Records excerpted from a collection:
****************
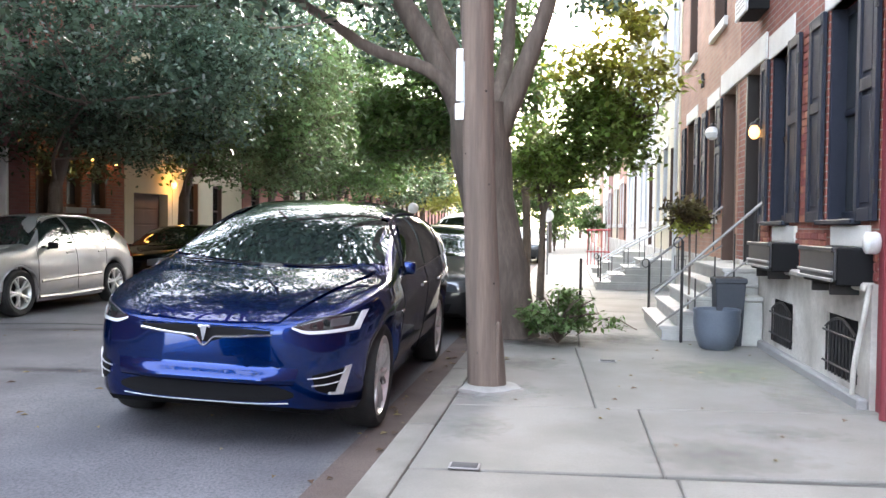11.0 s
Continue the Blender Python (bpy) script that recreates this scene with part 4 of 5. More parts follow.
def house(name, label, side, y0, y1, top, wall_m, openings, base=None, base_m="stone", cornice=True, z_base=0.12, holes_more=()):
    """A row house: front wall with openings, flanks, roof, cornice and base course."""
    x = WALL if side < 0 else FAR_WALL
    if side > 0:
        y0, y1 = y0 * 1.012, y1 * 1.012 - 0.01
        openings = [(o[0], o[1] * 1.012, o[2] * 1.012, *o[3:]) for o in openings]
        holes_more = [(q[0] * 1.012, q[1] * 1.012, q[2], q[3]) for q in holes_more]
    h = thing(name, (0, 0, 0), label, "house", "row houses")
    holes = [o[1:5] for o in openings] + list(holes_more)
    zb = base if base else 0.0
    part("wall", holed_wall(x, y0, y1, zb, top, [q for q in holes if q[3] > zb], 0.32, side), M[wall_m], h, "front wall")
    if base:
        a, b = sorted((x - side * 0.32, x + side * 0.03))
        bw = holed_wall(x + side * 0.035, y0, y1, 0.0, base, [q for q in holes if q[2] < base], 0.35, side)
        part("base_course", bw, M[base_m], h, "stained pale stone base")
    xb = x - side * 9
    for yy in (y0 + 0.003, y1 - 0.123):
        part("flank_wall", box((min(x - side * 0.33, xb), yy, 0), (max(x - side * 0.33, xb), yy + 0.12, top)), M[wall_m], h)
    part("back_wall", box((min(xb, xb - side * 0.2), y0, 0), (max(xb, xb - side * 0.2), y1, top)), M[wall_m], h)
    part("roof", box((min(x - side * 0.1, xb), y0, top + 0.002), (max(x - side * 0.1, xb), y1, top + 0.1)), M["stone_dark"], h, "flat roof")
    if cornice:
        c = box((min(x, x + side * 0.35), y0 + 0.01, top - 0.15), (max(x, x + side * 0.35), y1 - 0.01, top + 0.16), 0.03)
        box((min(x, x + side * 0.18), y0 + 0.01, top - 0.5), (max(x, x + side * 0.18), y1 - 0.01, top - 0.15), 0.02, c)
        part("cornice", c, M["brown_wood"] if wall_m.startswith("brick") else M["white_paint"], h, "deep painted cornice")
    for o in openings:
        kind, a, b, c, d, *rest = o
        opts = rest[0] if rest else {}
        if kind == "w":
            window(h, x, side, a, b, c, d, **opts)
        elif kind == "d":
            front_door(h, x, side, a, b, c, d, opts.get("material", "brown_wood"), frame_m=opts.get("frame"))
    return h


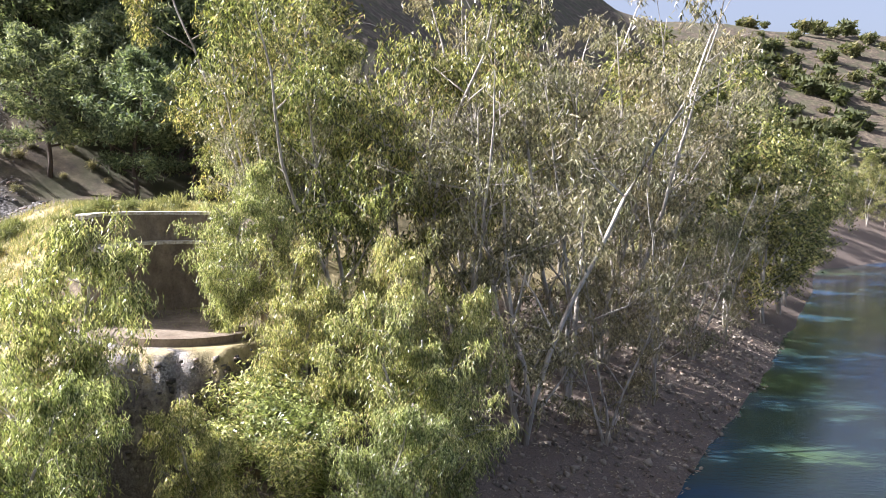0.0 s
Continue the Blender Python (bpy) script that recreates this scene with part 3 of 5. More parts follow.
def abutment():
    a = base("abutment")
    tagged(a, "battered dark rubble-stone abutment with a rounded corner", "abutment", kind="structure")
    us = list(np.arange(-0.6, 7.6, 0.5)) + list(np.arange(7.6, 9.6, 0.2)) + list(np.arange(9.6, 13.5, 0.12))
    zs = list(np.arange(-1.5, 3.0, 0.5)) + [3.1, 3.18, 3.24, 3.3, 3.36, 3.42, 3.5] + list(np.arange(4.0, 6.95, 0.48))
    verts = [wall_surface(u, z)[0] for z in zs for u in us]
    n = len(us)
    faces = [(j * n + i, j * n + i + 1, (j + 1) * n + i + 1, (j + 1) * n + i) for j in range(len(zs) - 1) for i in range(n - 1)]
    part("face", raw_mesh("face", verts, faces, [M_MORTAR]), None, a, "pale mortar face")
    # concrete parapet on top
    def strip(name, pushes, mat, label, u_lo=-0.6, u_hi=13.2, smooth=False):
        uu = [u for u in np.arange(u_lo, u_hi, 0.15)]
        vs, k = [], len(pushes)
        for u in uu:
            p, m = wall_surface(u, 6.8)
            m = Vector((m.x, m.y, 0)).normalized()
            for q, z in pushes:
                vs.append((p.x + m.x * q, p.y + m.y * q, z))
        fs = [(i * k + j, i * k + (j + 1) % k, (i + 1) * k + (j + 1) % k, (i + 1) * k + j) for i in range(len(uu) - 1) for j in range(k)]
        fs += [tuple(range(k))[::-1], tuple((len(uu) - 1) * k + j for j in range(k))]
        return part(name, raw_mesh(name, vs, fs, [mat], smooth), None, a, label)

    strip("band", [(0.1, 6.72), (0.11, 6.97), (0.035, 7.02), (-0.38, 7.02), (-0.38, 6.72)], M_BAND, "projecting concrete band")
    strip("parapet", [(0.02, 7.021), (0.02, 7.94), (-0.33, 7.94), (-0.33, 7.021)], M_CONCRETE, "stained grey rendered parapet")
    strip("coping", [(0.05, 7.941), (0.05, 7.99), (0.03, 8.005), (-0.34, 8.005), (-0.36, 7.99), (-0.36, 7.941)], M_WHITE, "whitewashed coping")
    strip("end_block", [(0.055, 8.006), (0.055, 8.055), (-0.5, 8.055), (-0.5, 8.006)], M_WHITE, "raised whitewashed end block", 9.3, 12.0)
    part("road_deck", raw_mesh("road_deck", *box(-60, -6, 6.6, -20.4, 8.2, 6.95), [M_ASPHALT]), None, a)
    return a


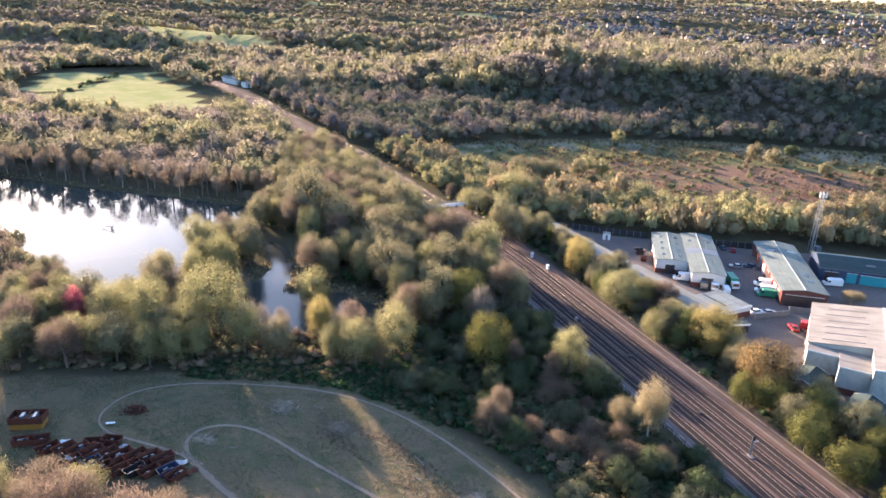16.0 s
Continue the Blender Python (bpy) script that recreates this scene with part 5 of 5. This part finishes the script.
skip(22.5, 322, 20, DARK_METAL, "dark open skip on the yard", 3.2, 2.2, 1.8)
skip(27.0 - 3.2, 316, 80, RUST, "rusty open skip beside the shed", 3.0, 1.8, 1.1)
for n in range(7):
    x, y = 64.2 - n * 0.55, 266.5 - n * 2.0
    t = thing("scrap_pallet", pose(x, y, Z0, 0, 0, 20 * n), "grey pallet stacked with scrap against the hall", "pallet", "scrap pallets")
    part("pallet", box(-0.6, 0.6, -0.5, 0.5, 0, 0.15), CONCRETE, t)
    part("scrap", box(-0.5, 0.45, -0.45, 0.4, 0.15, 0.8 + 0.15 * (n % 3), 0.06), STEEL if n % 2 else GREY_PAINT, t)
    part("scrap", box(-0.3, 0.5, -0.2, 0.5, 0.8 + 0.15 * (n % 3), 1.1 + 0.15 * (n % 3), 0.05), RUST if n % 2 else STEEL, t)


def yard_wall(a, b, h, mat, label):
    a, b = Vector((*a, Z0)), Vector((*b, Z0))
    d = b - a
    t = thing("yard_wall", Matrix.Translation(a) @ Matrix.Rotation(math.atan2(d.y, d.x), 4, "Z"), label, "wall", "yard walls")
    n = max(1, round(d.length / 2.5))
    for k in range(n):
        part("wall_panel", box(k * d.length / n + 0.06, (k + 1) * d.length / n - 0.06, -0.06, 0.06, 0, h), mat, t)
        part("post", box(k * d.length / n - 0.07, k * d.length / n + 0.07, -0.09, 0.09, 0, h + 0.1), CONCRETE, t)


yard_wall((53, 277.5), (63.5, 283.5), 1.6, GREY_PAINT, "grey panel wall between annex and unit row")
yard_wall((64, 286.0), (75, 286.4), 1.7, GREY_PAINT, "grey palisade at the unit row's end")
yard_wall((-12, 343), (26, 340.5), 2.2, DARK_METAL, "dark boundary wall along the yard")
yard_wall((48, 340), (76, 341), 2.2, DARK_METAL, "dark boundary wall behind the sheds")


# ---- meadow ----
def bench(x, y, turn):
    t = thing("bench", pose(x, y, float(ground_z(x, y)), 0, 0, turn), "pale concrete slab bench on the grass", "bench", "benches")
    part("seat", box(-0.9, 0.9, -0.3, 0.3, 0.42, 0.55, 0.03), WHITE_PAINT, t)
    for s in (-0.6, 0.6):
        part("leg", box(s - 0.12, s + 0.12, -0.22, 0.22, -0.1, 0.42), CONCRETE, t)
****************
Which lines hold the string "script"? List them all.

◆ Solved problem:
Continue the Blender Python (bpy) script that recreates this scene with part 4 of 5. More parts follow.
Continue the Blender Python (bpy) script that recreates this scene with part 3 of 5. More parts follow.
Continue the Blender Python (bpy) script that recreates this scene with part 5 of 5. This part finishes the script.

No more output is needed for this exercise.